Suppose your system flows at ( Q=10 L/min ):

[
t = \frac{200 L}{10 L/min} = 20 min
]

Watering for 20 minutes delivers enough moisture for one week.

Adjusting for Soil Type and Weather Conditions

Soil texture affects infiltration rates—sandy soils drain quickly requiring more frequent watering with shorter durations, while clay soils hold moisture longer but absorb water slowly.

Adjust watering times accordingly:

• For slow infiltration soils: run multiple short cycles rather than one long session to prevent runoff.
• For sandy soils: possibly increase frequency but reduce each session duration.

Weather conditions such as rainfall reduce irrigation needs while hot dry weather increases them.

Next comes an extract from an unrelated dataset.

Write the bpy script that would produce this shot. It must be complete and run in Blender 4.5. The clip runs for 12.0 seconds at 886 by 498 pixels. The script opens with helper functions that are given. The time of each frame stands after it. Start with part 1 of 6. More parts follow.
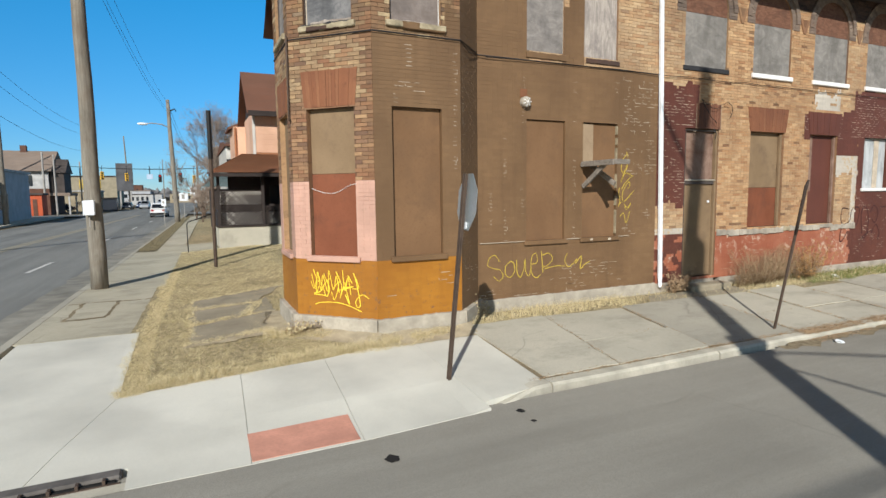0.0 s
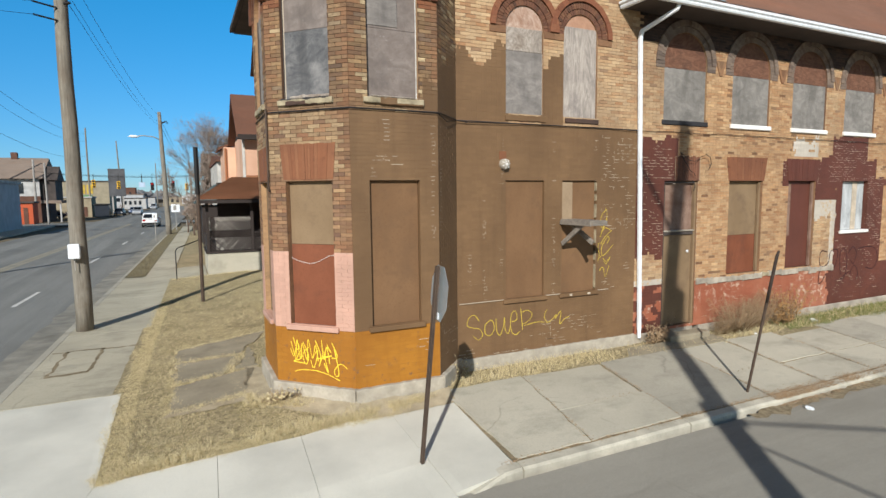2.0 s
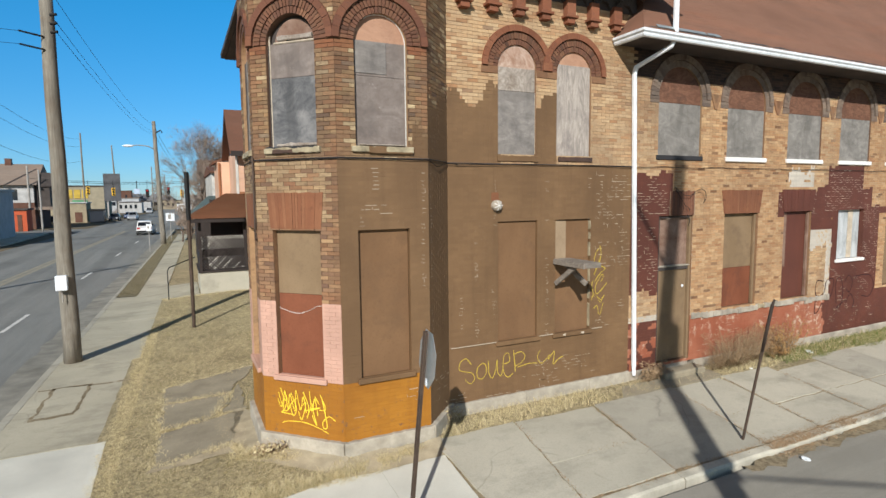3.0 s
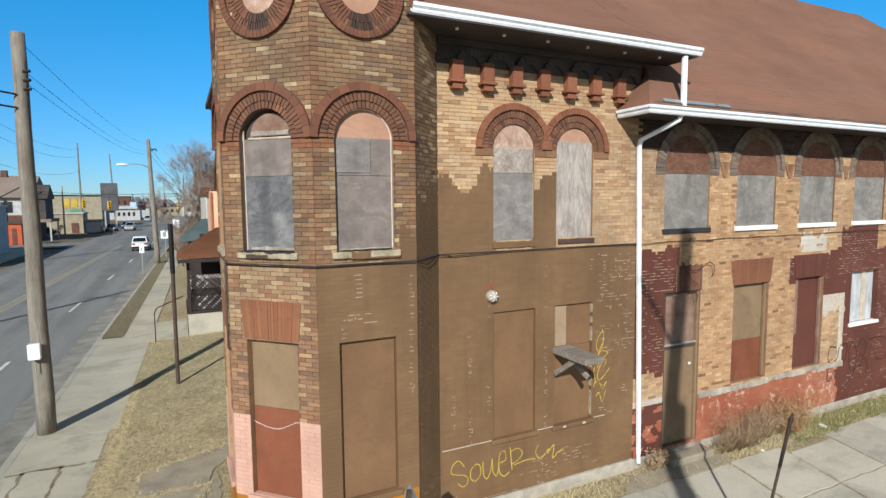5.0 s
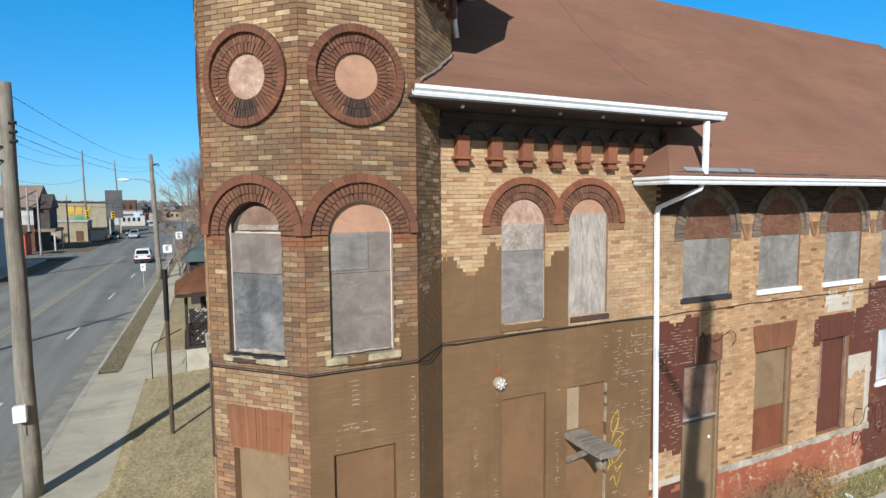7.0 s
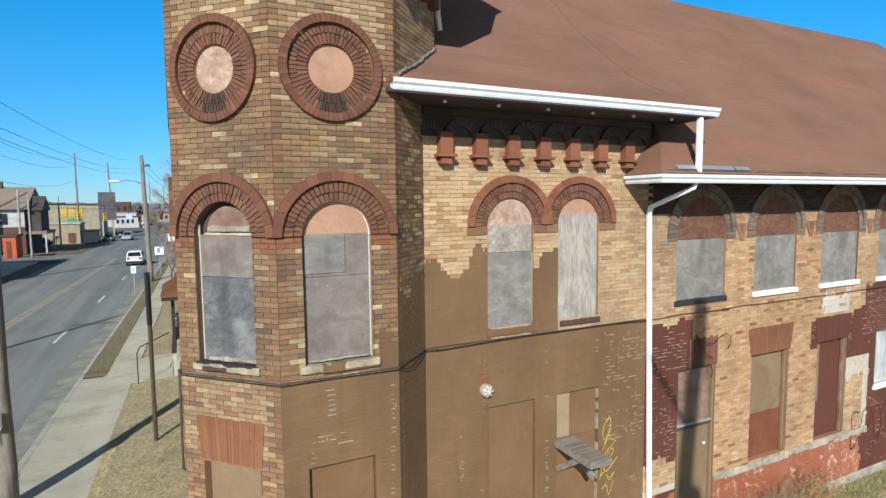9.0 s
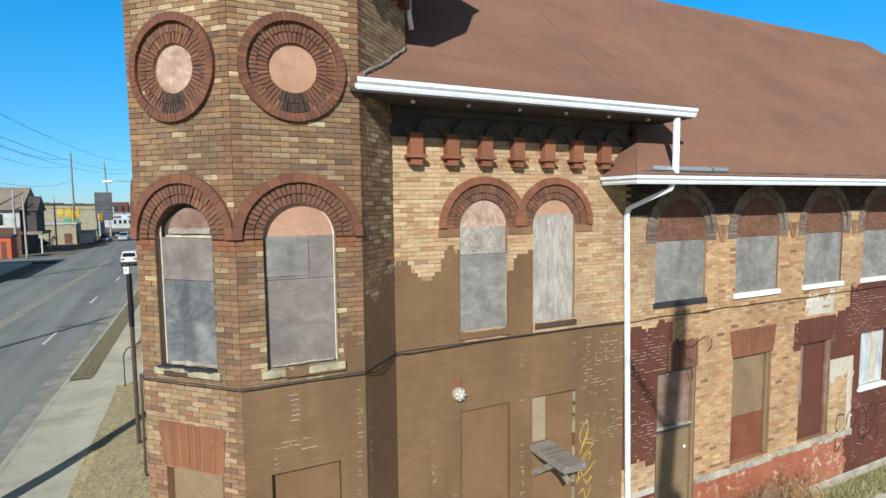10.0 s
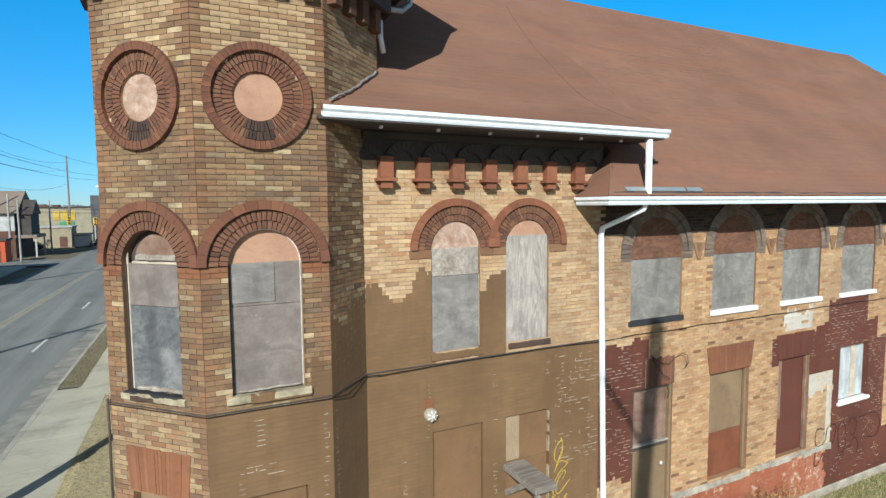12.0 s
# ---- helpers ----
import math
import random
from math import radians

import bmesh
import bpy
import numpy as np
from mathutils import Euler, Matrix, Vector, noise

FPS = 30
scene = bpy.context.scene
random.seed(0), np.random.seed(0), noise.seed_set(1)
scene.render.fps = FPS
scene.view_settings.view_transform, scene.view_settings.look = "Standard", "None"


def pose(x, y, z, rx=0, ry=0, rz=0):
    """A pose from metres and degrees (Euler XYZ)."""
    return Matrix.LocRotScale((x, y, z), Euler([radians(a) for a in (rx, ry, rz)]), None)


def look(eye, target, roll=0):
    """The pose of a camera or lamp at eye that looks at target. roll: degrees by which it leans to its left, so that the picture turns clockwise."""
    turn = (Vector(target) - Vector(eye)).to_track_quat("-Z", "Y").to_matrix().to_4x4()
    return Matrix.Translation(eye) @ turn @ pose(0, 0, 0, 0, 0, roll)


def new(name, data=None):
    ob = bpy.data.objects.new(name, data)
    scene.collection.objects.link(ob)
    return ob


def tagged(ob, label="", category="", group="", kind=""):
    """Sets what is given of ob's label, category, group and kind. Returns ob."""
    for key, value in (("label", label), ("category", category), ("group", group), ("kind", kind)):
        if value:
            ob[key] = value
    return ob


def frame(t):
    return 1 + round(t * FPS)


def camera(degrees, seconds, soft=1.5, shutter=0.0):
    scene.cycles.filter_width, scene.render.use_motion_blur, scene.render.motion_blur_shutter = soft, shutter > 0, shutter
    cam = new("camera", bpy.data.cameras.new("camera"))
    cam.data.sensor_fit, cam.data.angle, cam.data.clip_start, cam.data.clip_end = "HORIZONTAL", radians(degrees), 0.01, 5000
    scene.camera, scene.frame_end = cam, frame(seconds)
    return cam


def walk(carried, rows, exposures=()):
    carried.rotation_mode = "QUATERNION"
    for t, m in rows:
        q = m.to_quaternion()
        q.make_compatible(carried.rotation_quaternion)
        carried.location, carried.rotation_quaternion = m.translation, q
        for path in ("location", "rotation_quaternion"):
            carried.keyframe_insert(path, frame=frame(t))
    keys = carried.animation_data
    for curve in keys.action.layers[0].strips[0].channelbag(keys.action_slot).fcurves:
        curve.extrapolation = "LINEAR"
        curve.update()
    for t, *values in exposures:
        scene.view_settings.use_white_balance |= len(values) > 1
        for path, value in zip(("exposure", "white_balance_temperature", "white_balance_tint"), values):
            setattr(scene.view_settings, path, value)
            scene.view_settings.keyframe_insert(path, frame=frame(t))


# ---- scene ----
import functools

cam = camera(78.0, 12.0)
PATH = [
    (0, (-0.268, 0.136, 2.099), (0.569, 1.941, 1.898), -0.7),
    (0.5, (-0.195, 0.129, 2.392), (0.646, 1.933, 2.197), -0.7),
    (1, (-0.128, 0.07, 2.654), (0.717, 1.871, 2.454), -0.7),
    (1.5, (-0.064, 0.039, 2.894), (0.786, 1.838, 2.698), -0.6),
    (2, (-0.024, 0.002, 3.162), (0.83, 1.799, 2.965), -0.6),
    (2.5, (0.059, 0.046, 3.495), (0.919, 1.842, 3.304), -0.6),
    (3, (0.17, 0.155, 3.87), (1.034, 1.948, 3.679), -0.6),
    (5, (0.659, 0.816, 5.286), (1.525, 2.61, 5.108), -0.5),
    (5.5, (0.788, 0.978, 5.66), (1.654, 2.772, 5.484), -0.5),
    (6, (0.876, 1.159, 6.026), (1.737, 2.956, 5.854), -0.4),
    (6.5, (0.946, 1.317, 6.431), (1.797, 3.118, 6.259), -0.4),
    (8.5, (1.134, 1.692, 6.515), (1.992, 3.491, 6.349), -0.7),
    (9, (1.293, 1.68, 6.458), (2.157, 3.476, 6.291), -0.6),
    (9.5, (1.525, 1.637, 6.452), (2.389, 3.433, 6.286), -0.6),
    (10, (1.689, 1.6, 6.471), (2.556, 3.394, 6.305), -0.6),
    (10.5, (1.816, 1.556, 6.554), (2.689, 3.349, 6.389), -0.5),
    (11, (1.917, 1.481, 6.633), (2.788, 3.274, 6.47), -0.4),
    (11.5, (1.992, 1.419, 6.693), (2.863, 3.212, 6.531), -0.5),
    (12, (2.024, 1.416, 6.75), (2.898, 3.208, 6.592), -0.5),
]
walk(cam, [(t, look(eye, target, roll)) for t, eye, target, roll in PATH],
     [(0, 0.33, 6380, 10), (3, 0.32, 6380, 10), (5, 0.41, 6200, 10), (6.5, 0.45, 6150, 10), (8.5, 0.48, 6070, 7), (10, 0.52, 6020, 5), (12, 0.53, 5980, 4)])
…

Tools and Techniques to Measure Flowrate Accurately

Flow Meters

Installing a flow meter on your irrigation mainline provides real-time readings of flowrate in gallons or liters per minute, allowing precise control over irrigation scheduling.

Catch Can Test

Widely used for sprinkler systems: place multiple catch cans evenly spaced in the watered area, run sprinklers for a set time, then measure collected water depth with a ruler to assess distribution uniformity and calculate average application rate.

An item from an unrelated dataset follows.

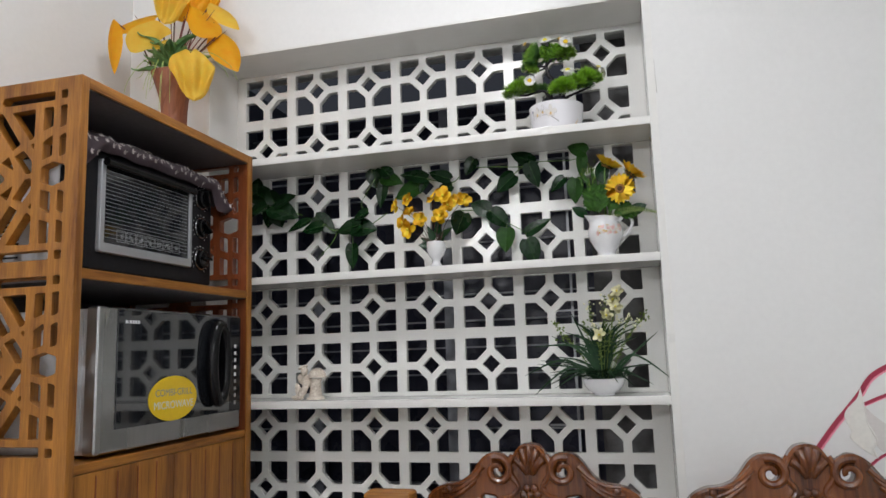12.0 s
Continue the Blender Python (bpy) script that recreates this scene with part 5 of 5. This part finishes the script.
# plain flat-topped chair post beside the carved chairs
stool = thing("wooden_chair", (0.07, -0.62, 0), "plain varnished wooden chair with a rounded flat top rail", "chair")
part("top_rail", boxed(-0.058, 0.058, -0.03, 0.03, 0.93, 1.026, bevel=0.012, segments=3), M_WOODX, stool)
part("back_slat", boxed(-0.045, 0.045, -0.012, 0.012, 0.46, 0.931, bevel=0.004), M_WOODZ, stool)
part("seat", boxed(-0.33, 0.055, -0.36, 0.03, 0.43, 0.461, bevel=0.008), M_WOODX, stool)
for sx in (-0.305, 0.032):
    for sy in (-0.33, 0.0):
        part("leg", boxed(sx - 0.018, sx + 0.018, sy - 0.018, sy + 0.018, 0, 0.431, bevel=0.004), M_WOODZ, stool)

# ---- wall decal of lilies ----
decal = thing("lily_wall_decal", (1.20, FRONT - 0.001, 1.10), "wall decal of a white calla lily on crimson stems", "wall decal")


def ribbon(pts, w0, w1, y):
    bm = bmesh.new()
    line = smooth_line([(x - 1.20, 0, z - 1.10) for x, z in pts], 8)
    for i in range(len(line) - 1):
        d = (line[i + 1] - line[i]).normalized()
        s = Vector((d.z, 0, -d.x))
        wa, wb = (w0 + (w1 - w0) * j / len(line) for j in (i, i + 1))
        top = [line[i] - s * wa, line[i] + s * wa, line[i + 1] + s * wb, line[i + 1] - s * wb]
        bm.faces.new([bm.verts.new(p + Vector((0, y, 0))) for p in top])
    bmesh.ops.remove_doubles(bm, verts=bm.verts, dist=0.0004)
    bmesh.ops.solidify(bm, geom=list(bm.faces), thickness=0.0006)
    return bm


for level, (pts, w) in enumerate((([(1.03, 0.985), (1.091, 1.071), (1.135, 1.128), (1.167, 1.165), (1.200, 1.205), (1.226, 1.242), (1.267, 1.269), (1.32, 1.288)], 0.006), ([(1.190, 1.168), (1.215, 1.180), (1.267, 1.201), (1.31, 1.210)], 0.004), ([(1.20, 1.02), (1.24, 1.05), (1.31, 1.07)], 0.003))):
    stem = part("stem", ribbon(pts, w, w, -0.0012 - 0.0008 * level), M_CRIMSON, decal, "crimson printed stem", smooth=None)
    part("stem_edge", ribbon([(x + w * 0.9, z - w * 0.9) for x, z in pts], w * 0.55, w * 0.55, -0.0002 - 0.0002 * level), M_PINK, stem, "pink edge", smooth=None)
FRONT_PETAL = [(1.201, 1.218), (1.205, 1.185), (1.209, 1.151), (1.209, 1.132), (1.219, 1.108), (1.227, 1.085), (1.217, 1.066), (1.224, 1.042), (1.201, 1.056), (1.177, 1.077), (1.165, 1.094), (1.169, 1.108), (1.162, 1.128), (1.157, 1.147), (1.166, 1.166), (1.190, 1.190)]
BACK_PETAL = [(1.206, 1.172), (1.228, 1.146), (1.262, 1.118), (1.290, 1.100), (1.275, 1.060), (1.250, 1.050), (1.226, 1.070), (1.212, 1.110)]


def petal_sheet(edge, thick, out):
    """A flat printed petal with a smooth wavy outline, lying on the wall."""
    loop = [(p.x, p.y) for p in smooth_line([(x - 1.20, z - 1.10, 0) for x, z in edge + edge[:1]], 5)[:-1]]
    return plate(bmesh.new(), loop, [], thick, lambda u, v, w: Vector((u, w - out, v)), thick * 0.3)


back = part("back_petal", petal_sheet(BACK_PETAL, 0.0012, 0.0018), M_LILY_SHADE, decal, "pinkish white petal")
lily = part("lily", petal_sheet(FRONT_PETAL, 0.0022, 0.0042), M_LILY, decal, "white rolled lily petal")
bm = bmesh.new()
tube(bm, smooth_line([(x - 1.20 - 0.002, -0.0046, z - 1.10) for x, z in FRONT_PETAL[1:8]], 6), 0.0016, 0.0030, 8)
part("rolled_edge", bm, M_LILY, lily)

Tips for Maximizing Efficiency Using Flowrate Knowledge

1. Match System Capacity With Plant Needs: Don’t exceed necessary flowrates; low-flow drip systems often provide better efficiency than high-flow sprinklers.
2. Regularly Check System Performance: Monitor changes in flowrate caused by clogged emitters or leaks.
3. Use Timers and Controllers: Automate watering durations based on calculated flowrates and plant demands.
4. Mulch Around Plants: Reduces evaporation so less frequent watering suffices.
5. Group Plants By Water Needs: Allows tailored irrigation schedules avoiding overwatering some plants while underwatering others.

Conclusion

Calculating water flowrate is an essential skill for any gardener or farmer striving for efficient plant watering practices. Whether using simple bucket-and-timer methods or more advanced hydraulic calculations based on pipe velocity and diameter, understanding how much water flows through your irrigation system enables precise control over watering volumes and schedules.

By combining accurate flowrate data with knowledge of plant requirements, soil characteristics, and environmental conditions, you can optimize your irrigation system—promoting healthy plant growth while conserving precious water resources and reducing costs.

Embrace these methods to transform your gardening or farming efforts into models of sustainability and productivity through scientifically informed watering strategies.